AEMO last week released a report which forecasted a supply “gap” on the east coast gas market of up to 33 petajoules on assumptions that the three Queensland LGN ventures exported all their uncontracted gas this year. The report warned of a risk of a gas shortfall in the southern states this winter unless the LNG exporters in Gladstone diverted shipments from export to domestic customers.
Santos’ GLNG joint venture has spoken out against the winter gas shortfall forecasted by AEMO saying that Queensland’s three LNG ventures have committed to make available all the domestic gas expected to be needed this year.
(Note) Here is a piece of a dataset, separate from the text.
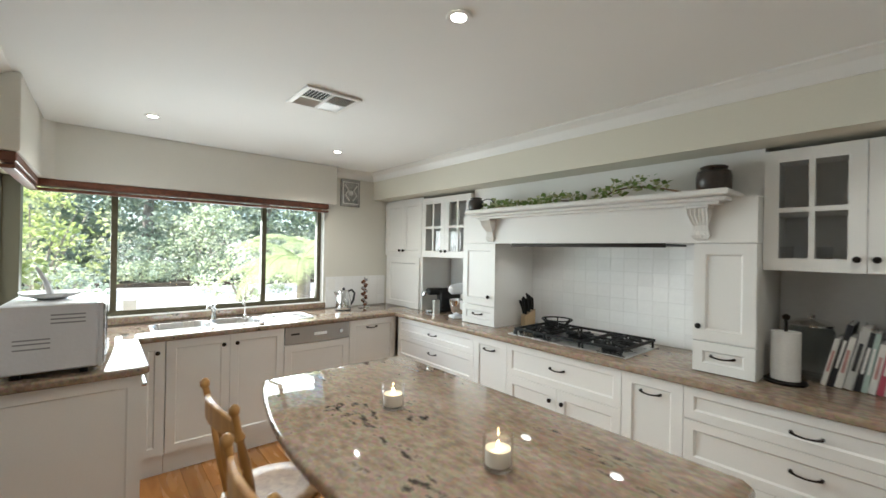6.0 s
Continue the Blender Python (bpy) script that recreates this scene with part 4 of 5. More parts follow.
for piece in ch.children:
    if piece.name.split(".")[0] in ("back_leg", "crest_rail", "back_rail", "back_slat"):
        for v in piece.data.vertices:
            if v.co.z > 0.42:
                v.co.x *= 1 - 0.03 * (v.co.z - 0.42) / 0.56
                v.co.z = 0.42 + (v.co.z - 0.42) * 0.985
CHAIRS = [(-1.065, 2.92, -0.515, 0.857), (-0.555, 3.635, -1.0, 0.03), (-1.965, 3.03, 0.61, 0.79), (-2.27, 3.73, 0.95, -0.28), (-1.80, 4.35, 0.3, -0.95), (-0.98, 4.26, -0.75, -0.66)]
for k, (x, y, fx, fy) in enumerate(CHAIRS):
    mm = pose(x, y, 0.012, 0, 0, math.degrees(math.atan2(-fx, fy)))
    if k:
        copy_thing(ch, mm)
ch.matrix_world = pose(*CHAIRS[0][:2], 0.012, 0, 0, math.degrees(math.atan2(-CHAIRS[0][2], CHAIRS[0][3]))) @ Matrix.Diagonal((0.94, 1.0, 0.915, 1.0))


# ---- bar stools ----
def turned(bm, a, b, r, seg=10):
    """A turned spindle between two points, with beads."""
    a, b = Vector(a), Vector(b)
    prof = [(0, 0.75), (0.08, 0.8), (0.12, 1.25), (0.16, 0.8), (0.35, 1.15), (0.55, 1.2), (0.74, 0.8), (0.78, 1.3), (0.83, 0.85), (1, 0.8)]
    tube(bm, [a.lerp(b, f) for f, _ in prof], [r * k for _, k in prof], seg)


def stool(height, backed, label, m):
    st = thing("bar_stool", label, "stool", m, "stools round the island")
    bm = bmesh.new()
    R = 0.19 if backed else 0.165
    lathe(bm, [(R - 0.03, -0.036), (R - 0.006, -0.03), (R, -0.018), (R - 0.004, -0.006), (R - 0.015, 0.0), (R * 0.6, -0.006), (0.01, -0.008)], 36, (0, 0, height))
    part("seat", bm, PINE, st, "round dished pine seat", True)
    top, foot = R * 0.62, R * (1.02 if backed else 0.98)
    corners = [(1, 1), (-1, 1), (-1, -1), (1, -1)]
    zb = height - 0.03

    def at(c, z):
        f = 1 - z / zb
        k = (top + (foot - top) * f)
        return Vector((c[0] * k * 0.78, c[1] * k * 0.78, z))

    for c in corners:
        bm = bmesh.new()
        turned(bm, at(c, zb), at(c, 0), 0.0155)
        part("leg", bm, PINE, st, smooth=True)
    for k in range(4):
        for z in ((0.2 + 0.05 * (k % 2),) if backed else (0.16 + 0.04 * (k % 2), 0.28 + 0.04 * (k % 2))):
            bm = bmesh.new()
            turned(bm, at(corners[k], z), at(corners[(k + 1) % 4], z), 0.0095, 8)
            part("stretcher", bm, PINE, st, smooth=True)
    if backed:
        for s in (-1, 1):
            bm = bmesh.new()
            turned(bm, (s * 0.135, -0.115, height - 0.01), (s * 0.178, -0.205, height + 0.385), 0.0145)
            lathe(bm, [(0.008, 0), (0.017, 0.012), (0.018, 0.026), (0.010, 0.038), (0.002, 0.042)], 12, (s * 0.1785, -0.206, height + 0.375))
            part("back_post", bm, PINE, st, smooth=True)
        for u in (-0.5, 0, 0.5):
            bm = bmesh.new()
            tube(bm, [(u * 0.17, -0.15, height - 0.008), (u * 0.19, -0.175, height + 0.14), (u * 0.205, -0.205, height + 0.32)], [0.007, 0.0115, 0.007], 8)
            part("spindle", bm, PINE, st, smooth=True)
        bm = bmesh.new()
        P = []
        for k in range(11):
            u = 2 * k / 10 - 1
            P.append((u * 0.172, -0.222 + 0.028 * u * u, height + 0.335 - 0.006 * u * u))
        bar(bm, P, 0.02, [0.052 + 0.026 * (1 - (2 * k / 10 - 1) ** 2) for k in range(11)])
        bmesh.ops.bevel(bm, geom=list(bm.edges), offset=0.004, segments=1, affect="EDGES")
        part("crest_rail", bm, PINE, st, "curved pine back rail", True)
    return st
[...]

AEMO’s forecast did not account for the ventures move to supply an additional 100 terajoules a day of gas this winter.
The joint venture said it had sold more than 15 petajoules of gas to wholesalers, retailers and power generators which will deliver gas between May and September “to alleviate critical peak winter demand in east coast gas and electricity markets”.
GLNG also said AEMO’s data was based on forecasts and the other two Queensland LGN ventures had offered more than 20 petajoules of domestic gas for sale, and there has been no spot LNG export from Gladstone in 2023.
The GLNG chief executive Stephen Harty commented taking all those factors in consideration, “it looks like any potential shortfall has already been fully mitigated.”
On April 1st the Federal Resources Minister is due to start deciding whether to curb LGN exports from Gladstone on a quarterly basis if required to avoid shortfalls in the domestic market.
The reform of the Australian Domestic Gas Security Mechanism (ADGSM) has Queensland LNG exporters and their customers in Asia concerned due to the volumes of gas that Asian nations rely on.
AEMO’s report again has called upon the Albanese government to match support, it has voiced for the role of gas through the energy transition with policy measures. Which would encourage investment in the development of gas resources.
Despite this, the cap implemented on wholesale gas prices and proposed ongoing regulation through “reasonable pricing” provisions on the east coast market has caused gas producers to put several investments in proposed projects on hold. The rules are to be included within the mandatory code of conduct which is expected to be released within the coming weeks.
Industry gas executives are currently arguing for some relaxation of the rules to allow new projects that are needed to meet demand to go ahead, and that barriers to new gas supply investment are removed on the east coast as more gas supply is needed over the coming years. Victoria and NSW state governments are also under pressure to relax restrictions on onshore gas development.